DIRECTIONS FOR THIS TASK — Collect every line below that contains the word "part".

DATA BLOCK —
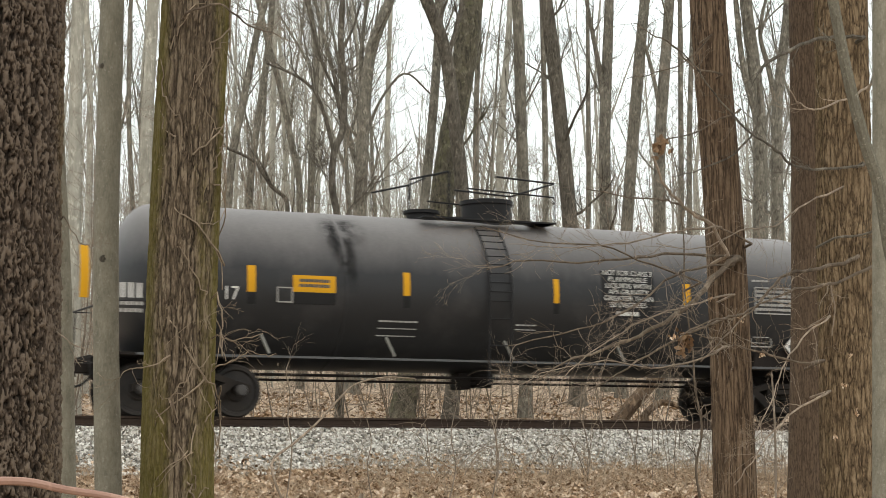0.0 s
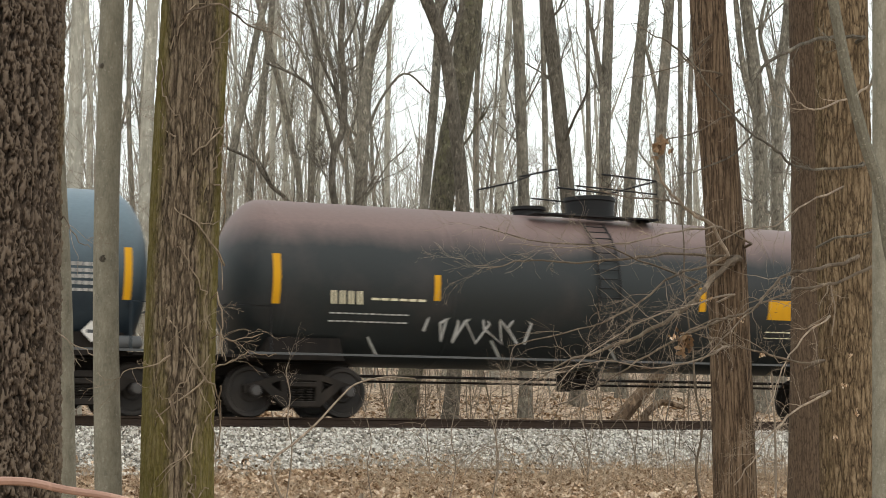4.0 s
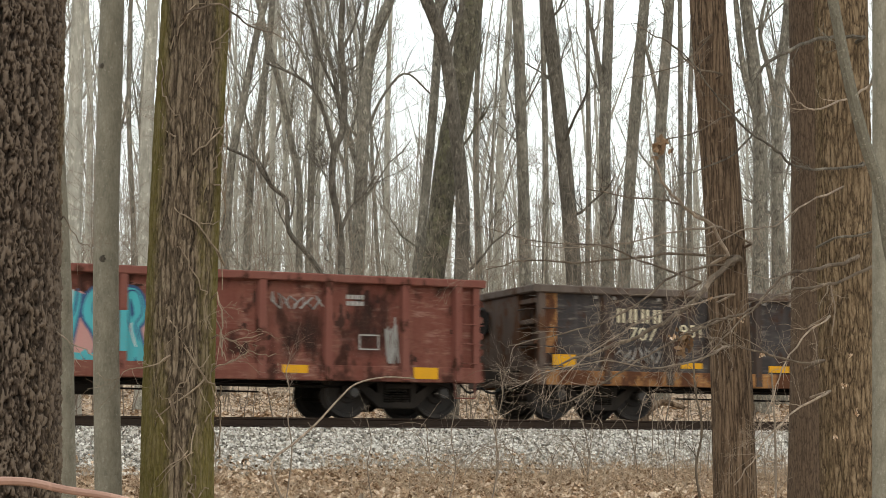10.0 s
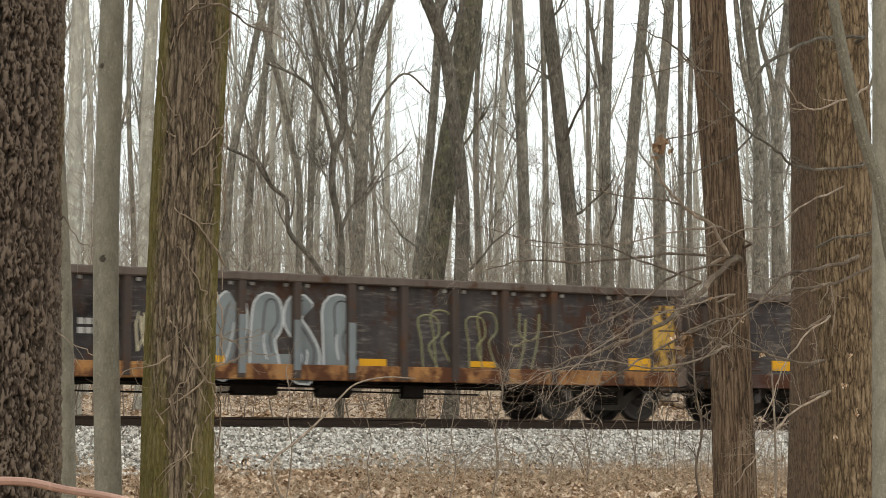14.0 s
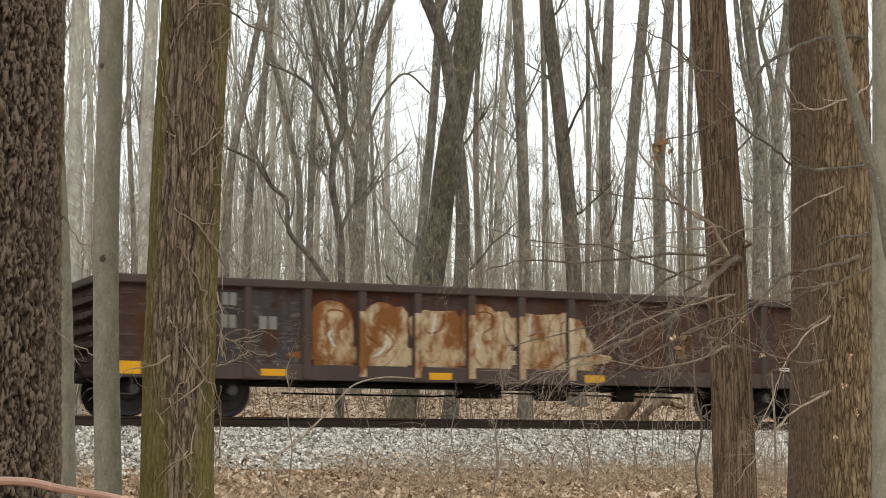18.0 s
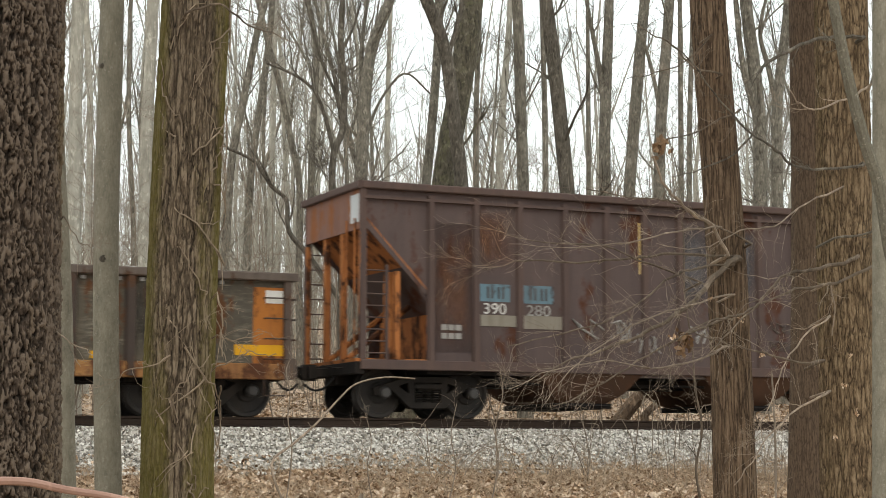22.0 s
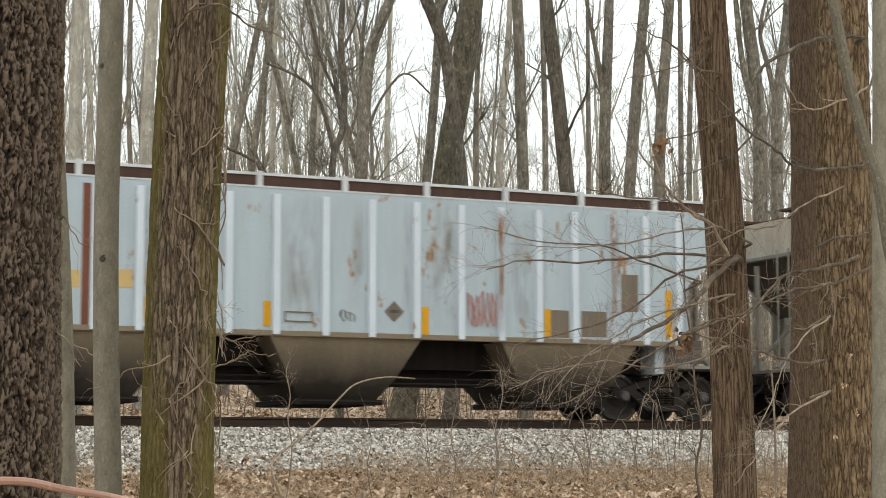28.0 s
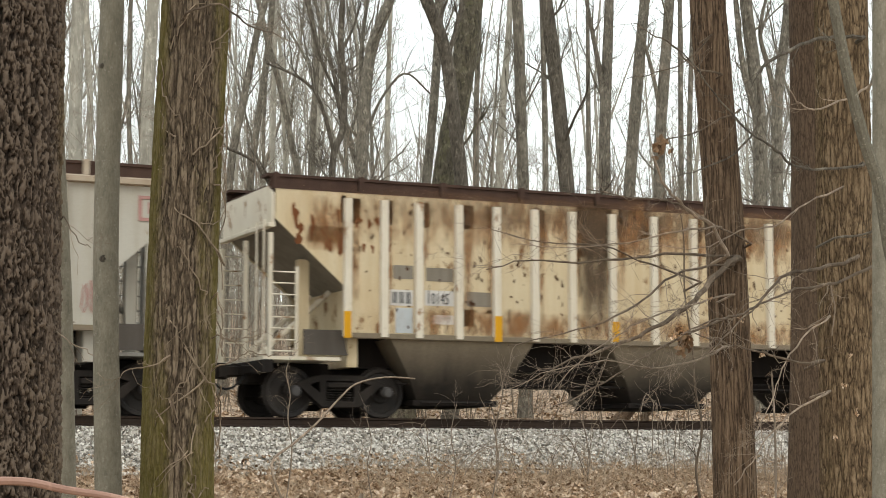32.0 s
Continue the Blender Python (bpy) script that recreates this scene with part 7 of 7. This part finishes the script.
bough(trunk_4, ((10.42, 15.70, 1.24), (9.64, 15.58, 1.22), (8.93, 15.46, 1.13), (8.25, 15.34, 1.05), (7.77, 15.22, 1.04), (7.31, 15.10, 0.92)), 0.0171, 0.0053, TWIG, 16, 1, 0.6)
bough(trunk_4, ((10.44, 15.70, 1.23), (10.25, 15.60, 1.16), (9.95, 15.50, 0.94), (9.65, 15.40, 0.70), (9.33, 15.30, 0.52), (8.96, 15.20, 0.37), (8.47, 15.10, 0.20), (8.06, 15.00, 0.09), (7.71, 14.90, -0.09)), 0.0371, 0.0054, TWIG, 22, 2, 0.7)
bough(trunk_4, ((10.25, 15.60, 1.24), (10.01, 15.52, 1.51), (9.73, 15.44, 1.60), (9.49, 15.36, 1.74), (9.29, 15.28, 1.88), (9.14, 15.20, 2.11)), 0.0198, 0.0112, TWIG_PALE, 6, 3, 0.4)
bough(trunk_4, ((10.59, 15.70, 1.38), (10.06, 15.60, 1.55), (9.60, 15.50, 1.70), (9.29, 15.40, 1.72), (8.85, 15.30, 1.72), (8.39, 15.20, 1.75)), 0.0143, 0.0055, TWIG, 12, 4, 0.5)
bough(trunk_4, ((10.31, 15.60, 1.14), (9.63, 15.46, 1.04), (9.16, 15.32, 0.79), (8.70, 15.18, 0.54), (8.08, 15.04, 0.36), (7.43, 14.90, 0.22)), 0.0142, 0.0053, TWIG, 20, 5, 0.6)
bough(trunk_4, ((10.24, 15.60, 0.62), (9.53, 15.42, 0.37), (8.98, 15.25, 0.13), (8.39, 15.07, -0.15), (7.88, 14.90, -0.32)), 0.0141, 0.0054, TWIG, 18, 6, 0.6)
bough(trunk_4, ((10.49, 15.70, 2.75), (10.28, 15.60, 2.66), (9.81, 15.50, 2.43), (9.36, 15.40, 2.31)), 0.0115, 0.0056, TWIG, 5, 7, 0.4)
bough(trunk_4, ((10.29, 15.70, 3.11), (9.91, 15.62, 3.12), (9.60, 15.55, 3.31), (9.30, 15.47, 3.38), (9.06, 15.40, 3.45)), 0.0115, 0.0042, TWIG, 8, 8, 0.5)
bough(trunk_4, ((10.16, 15.70, 3.51), (9.93, 15.87, 3.23), (9.69, 16.03, 3.13), (9.45, 16.20, 3.08)), 0.0101, 0.0042, TWIG, 8, 9, 0.5)
bough(trunk_4, ((9.85, 15.50, 0.94), (9.20, 15.38, 1.07), (8.57, 15.25, 1.22), (7.90, 15.12, 1.20), (7.20, 15.00, 1.30)), 0.0111, 0.0040, TWIG, 16, 10, 0.5)
bough(trunk_6, ((11.08, 14.60, 1.15), (10.75, 14.51, 1.05), (10.30, 14.43, 0.97), (9.98, 14.34, 0.88), (9.66, 14.26, 0.61), (9.30, 14.17, 0.48), (9.00, 14.09, 0.42), (8.65, 14.00, 0.26)), 0.0219, 0.0052, TWIG, 16, 11, 0.5)
bough(trunk_6, ((11.28, 14.60, 1.08), (10.74, 14.50, 0.88), (10.27, 14.40, 0.80), (9.95, 14.30, 0.72), (9.56, 14.20, 0.55), (9.19, 14.10, 0.28), (8.88, 14.00, 0.06)), 0.0165, 0.0052, TWIG, 16, 12, 0.5)
bough(trunk_6, ((11.23, 14.60, 3.34), (10.86, 14.56, 3.30), (10.49, 14.52, 3.21), (10.13, 14.48, 3.03), (9.91, 14.44, 2.89), (9.81, 14.40, 2.71), (9.81, 14.36, 2.49), (9.72, 14.32, 2.26), (9.47, 14.28, 2.02), (9.07, 14.24, 1.83), (8.74, 14.20, 1.74)), 0.0223, 0.0052, BARK_DARK, 10, 13, 0.5)
bough(trunk_6, ((11.18, 14.60, 2.08), (11.02, 14.57, 2.02), (10.53, 14.53, 1.97), (10.25, 14.50, 2.00), (10.10, 14.47, 2.09), (9.89, 14.43, 2.18), (9.62, 14.40, 2.32), (9.35, 14.37, 2.56), (9.09, 14.33, 2.80), (8.83, 14.30, 2.98)), 0.0166, 0.0053, BARK_DARK, 14, 14, 0.5)
bough(trunk_6, ((11.32, 14.65, 2.88), (11.00, 14.60, 2.71), (10.56, 14.55, 2.55), (10.33, 14.50, 2.61), (10.20, 14.45, 2.75)), 0.0140, 0.0055, TWIG_PALE, 6, 15, 0.4)
bough(trunk_6, ((10.78, 14.65, 0.90), (10.81, 14.65, 0.68), (10.78, 14.65, 0.38)), 0.0109, 0.0054, TWIG_PALE, 3, 16, 0.3)
bough(trunk_6, ((10.65, 14.60, 0.13), (10.18, 14.47, 0.11), (9.78, 14.35, 0.18), (9.33, 14.22, 0.24), (8.89, 14.10, 0.32)), 0.0162, 0.0052, TWIG, 12, 17, 0.5)
bough(trunk_6, ((10.82, 14.60, 1.33), (11.11, 14.45, 1.37), (11.19, 14.30, 1.43)), 0.0136, 0.0083, BARK_DARK, 2, 18, 0.4)
bough(trunk_3, ((3.86, 12.20, -0.17), (3.95, 12.17, -0.13), (4.06, 12.15, -0.07), (4.18, 12.12, -0.09), (4.25, 12.10, -0.08)), 0.0058, 0.0029, VINE, 4, 21, 0.25)
bough(trunk_3, ((3.84, 12.20, 0.06), (3.91, 12.17, 0.02), (4.02, 12.13, 0.02), (4.15, 12.10, 0.06)), 0.0058, 0.0029, VINE, 4, 22, 0.25)
bough(trunk_3, ((3.50, 12.15, -0.11), (3.34, 12.12, -0.19), (3.20, 12.08, -0.21), (3.13, 12.05, -0.27)), 0.0057, 0.0028, VINE, 6, 23, 0.25)
bough(trunk_3, ((3.60, 12.20, 2.29), (3.82, 12.12, 2.34), (3.96, 12.05, 2.22), (4.15, 11.97, 2.14), (4.37, 11.90, 2.06)), 0.0098, 0.0030, TWIG, 8, 24, 0.4)
bough(trunk_3, ((3.84, 12.15, 0.33), (3.87, 12.12, 0.17), (3.83, 12.08, 0.01), (3.87, 12.05, -0.14)), 0.0058, 0.0029, VINE, 6, 25, 0.25)
bough(trunk_1, ((2.45, 10.80, 0.63), (2.51, 10.75, 0.50), (2.60, 10.70, 0.43)), 0.0050, 0.0025, TWIG, 4, 26, 0.25)
bough(trunk_1, ((2.43, 10.80, -0.07), (2.54, 10.75, -0.14), (2.63, 10.70, -0.20)), 0.0050, 0.0025, TWIG_PALE, 3, 27, 0.25)
bough(trunk_4, ((10.24, 15.50, 0.84), (9.74, 15.34, 0.73), (9.13, 15.18, 0.56), (8.55, 15.02, 0.32), (8.04, 14.86, 0.01), (7.66, 14.70, -0.33)), 0.0112, 0.0032, TWIG_TAN, 26, 41, 0.7)
bough(trunk_4, ((10.16, 15.50, 0.33), (9.67, 15.34, 0.15), (9.06, 15.18, 0.07), (8.48, 15.02, 0.11), (7.87, 14.86, 0.01), (7.33, 14.70, -0.18)), 0.0112, 0.0032, TWIG_TAN, 24, 42, 0.6)
bough(trunk_4, ((10.12, 15.50, 1.51), (9.51, 15.35, 1.41), (8.85, 15.20, 1.25), (8.16, 15.05, 1.15), (7.44, 14.90, 1.14)), 0.0112, 0.0032, TWIG_TAN, 20, 43, 0.6)
bough(trunk_6, ((10.73, 14.60, 0.56), (10.41, 14.53, 0.39), (10.10, 14.45, 0.11), (9.91, 14.38, -0.21), (9.66, 14.30, -0.53)), 0.0108, 0.0040, TWIG_PALE, 14, 44, 0.4)
bough(trunk_6, ((10.71, 14.60, -0.14), (10.31, 14.50, -0.31), (9.92, 14.40, -0.52), (9.60, 14.30, -0.83), (9.34, 14.20, -1.03)), 0.0135, 0.0039, TWIG_PALE, 14, 45, 0.4)
bough(trunk_6, ((10.91, 14.60, 1.83), (10.43, 14.50, 1.63), (9.97, 14.40, 1.38), (9.52, 14.30, 1.29), (9.03, 14.20, 1.10), (8.50, 14.10, 1.11)), 0.0110, 0.0031, TWIG_TAN, 18, 46, 0.5)
stick("twig", "pale bent twig arching up from the bank", ((7.86, 22.00, -1.38), (7.67, 22.00, -0.84), (7.96, 22.00, -0.58), (8.26, 22.00, -0.33), (8.57, 22.00, -0.01), (8.80, 22.00, 0.18), (9.19, 22.00, 0.27), (9.62, 22.00, 0.26)), 0.0176, 0.0091, TWIG_PALE, 2, 31, 0.15)
stick("sapling", "thin dark sapling rising from the bank", ((12.67, 20.00, -1.40), (12.59, 20.00, -0.90), (12.69, 20.00, -0.41), (12.60, 20.00, 0.09), (12.57, 20.00, 0.59), (12.47, 20.00, 1.30), (12.47, 20.00, 1.95), (12.43, 20.00, 2.31)), 0.0177, 0.0072, TWIG, 14, 32, 0.5)
stick("sapling", "pale thin sapling with dry leaves", ((12.40, 18.00, -1.35), (12.41, 18.00, -0.45), (12.38, 18.00, 0.21)), 0.0162, 0.0098, TWIG_TAN, 7, 33, 0.3)
stick("sapling", "grey leaning sapling beside the path", ((8.79, 11.00, -1.16), (8.74, 11.00, 0.24), (8.63, 11.00, 0.74), (8.55, 11.00, 1.20), (8.43, 11.00, 1.53), (8.29, 11.00, 2.03), (8.17, 11.00, 2.61), (8.03, 11.00, 3.19)), 0.0536, 0.0376, BARK_GREY, 2, 34, 0.6)
stick("shrub", "small bare shrub with curled twigs", ((8.21, 23.00, -1.41), (8.30, 23.00, -0.68), (8.24, 23.00, -0.24), (8.27, 23.00, 0.06), (8.21, 23.00, 0.35), (8.25, 23.00, 0.50)), 0.0110, 0.0056, TWIG_TAN, 11, 35, 0.45)
stick("shrub", "small bare shrub by the rail", ((10.69, 22.00, -1.41), (10.81, 22.00, -0.83), (10.77, 22.00, -0.39), (10.88, 22.00, 0.06), (10.84, 22.00, 0.43)), 0.0111, 0.0056, TWIG_TAN, 14, 36, 0.5)
stick("shrub", "thin bare shrub on the bank", ((9.87, 24.00, -1.45), (9.77, 24.00, -0.90), (9.83, 24.00, -0.51), (9.73, 24.00, -0.12)), 0.0098, 0.0051, TWIG_TAN, 12, 37, 0.4)
stick("shrub", "thin bare shrub on the bank", ((10.98, 24.00, -1.46), (11.12, 24.00, -0.91), (11.05, 24.00, -0.43), (11.14, 24.00, 0.01)), 0.0100, 0.0052, TWIG_TAN, 12, 38, 0.4)
stick("leaning_trunk", "leaning dead trunk behind the rails", ((21.95, 38.50, -0.03), (22.50, 38.50, 0.57), (23.22, 38.50, 1.26), (24.28, 38.50, 2.31)), 0.2009, 0.1514, BARK_WARM, 3, 39, 0.6)
stick("broken_limb", "broken limb on the slope behind the rails", ((22.52, 38.00, 0.29), (22.99, 38.00, 0.60), (23.61, 38.00, 0.48)), 0.1067, 0.0539, BARK_WARM, 2, 40, 0.3)
stick("twig", "reddish bramble cane close by", ((0.39, 2.20, -0.85), (0.46, 2.20, -0.85), (0.51, 2.20, -0.86), (0.57, 2.20, -0.87), (0.64, 2.20, -0.89)), 0.0052, 0.0041, CANE, 0, 41, 0.1)

stick("broken_limb", "pale broken stub standing in the leaf litter", ((10.49, 26.0, -1.62), (10.46, 26.0, -1.42), (10.50, 26.0, -1.28)), 0.055, 0.030, TWIG_PALE, 0, 47, 0.1)
vines(trunk_3, 0.245, 46, 5)


def knot(trunk, at, r):
    """A branch scar on a smooth stem."""
    part("branch_scar", Build().lathe([(r * 0.25, -0.012), (r * 0.6, -0.004), (r, -0.006), (r * 1.15, 0.02)], 1, tuple(Vector(at) - trunk.location), 14), BARK_DARK, trunk, "dark branch scar")


knot(trunk_2, (3.235, 12.92, 0.62), 0.026)
knot(trunk_2, (3.21, 12.95, 2.02), 0.02)
knot(trunk_7, (9.345, 11.93, -0.02), 0.02)
brush("tangle of bare grey canes beside the rails", (14.9, 28.9), 1.5, 1.5, 6, 51, TWIG_TAN)
brush("tangle of bare grey canes beside the rails", (16.2, 28.8), 1.9, 2.0, 8, 52, TWIG_TAN, -0.3)
brush("tangle of dry canes on the bank", (17.6, 28.6), 1.5, 2.2, 8, 53, TWIG_TAN, -0.5)
brush("thin tangle of dry canes beside a trunk", (8.6, 28.9), 1.2, 1.0, 10, 54, TWIG_PALE)
brush("low tangle of dry canes on the bank", (19.6, 28.0), 1.6, 1.5, 9, 56, TWIG_PALE)
weeds("dead brown weed stalks on the bank", 1500, ((5, 24), (26.2, 29.4)), 61, 0.34, GRASS)
weeds("taller dead stalks along the ballast edge", 90, ((10.5, 23), (26.6, 29.6)), 62, 1.25, TWIG_TAN, 0.18)
weeds("dead stalks on the slope behind the railway", 700, ((10, 34), (35.5, 44)), 63, 0.8, TWIG)
leaf_bunch((9.30, 15.30, 2.23), 46, 0.10, 71, "hanging bunch of dead brown leaves")
brush("fine tangle of dry brambles beside the rails", (13.6, 28.4), 2.2, 1.3, 6, 57, TWIG_PALE, 0.3)
brush("fine tangle of dry brambles on the bank", (18.8, 27.8), 2.4, 1.7, 9, 58, TWIG_TAN, -0.6)
weeds("pale dead grass along the foot of the bank", 2400, ((5, 24), (25.8, 29.2)), 64, 0.34, GRASS, 1.3)
weeds("reddish dead grass among the ballast edge stones", 1700, ((11, 24), (27.2, 29.9)), 65, 0.45, GRASS, 1.1)
leaf_bunch((12.05, 18.0, 0.02), 12, 0.05, 72, "few pale dead leaves on a sapling", "dead_leaves")
leaf_bunch((12.25, 18.0, 0.42), 14, 0.06, 73, "few pale dead leaves on a sapling", "dead_leaves")
for k, (x, y, z) in enumerate(((9.75, 15.2, 0.75), (10.05, 15.1, 0.55), (9.2, 15.0, 0.35), (10.9, 14.5, 0.2), (10.7, 14.4, -0.1), (10.85, 14.4, -0.35), (10.6, 14.4, -0.6), (11.9, 17.8, -0.3))):
    leaf_bunch((x, y, z), 7, 0.045, 80 + k, "few curled dead leaves caught in twigs", "dead_leaves")
leaf_bunch((9.52, 15.3, 0.33), 40, 0.10, 74, "curled dead brown leaves caught on a bough")


def motions():
    """The train rolls past; every wheelset turns with it."""
    for car, u in TRAIN:
        walk(car, [(t, pose(u - speed_path(t), TRACK_Y, 0)) for t in [k * 1.0 for k in range(33)]])
    for wheel, dx, car, x in WHEELS:
        rows = []
        for k in range(481):
            t = k / 15.0
            turn = math.degrees(-speed_path(t) / RAD) + dx * 40
            rows.append((t, pose(dx, 0, RAD, 0, turn % 360.0, 0)))
        walk(wheel, rows)


motions()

ANSWER TO THE EXERCISE —
Continue the Blender Python (bpy) script that recreates this scene with part 7 of 7. This part finishes the script.
    part("branch_scar", Build().lathe([(r * 0.25, -0.012), (r * 0.6, -0.004), (r, -0.006), (r * 1.15, 0.02)], 1, tuple(Vector(at) - trunk.location), 14), BARK_DARK, trunk, "dark branch scar")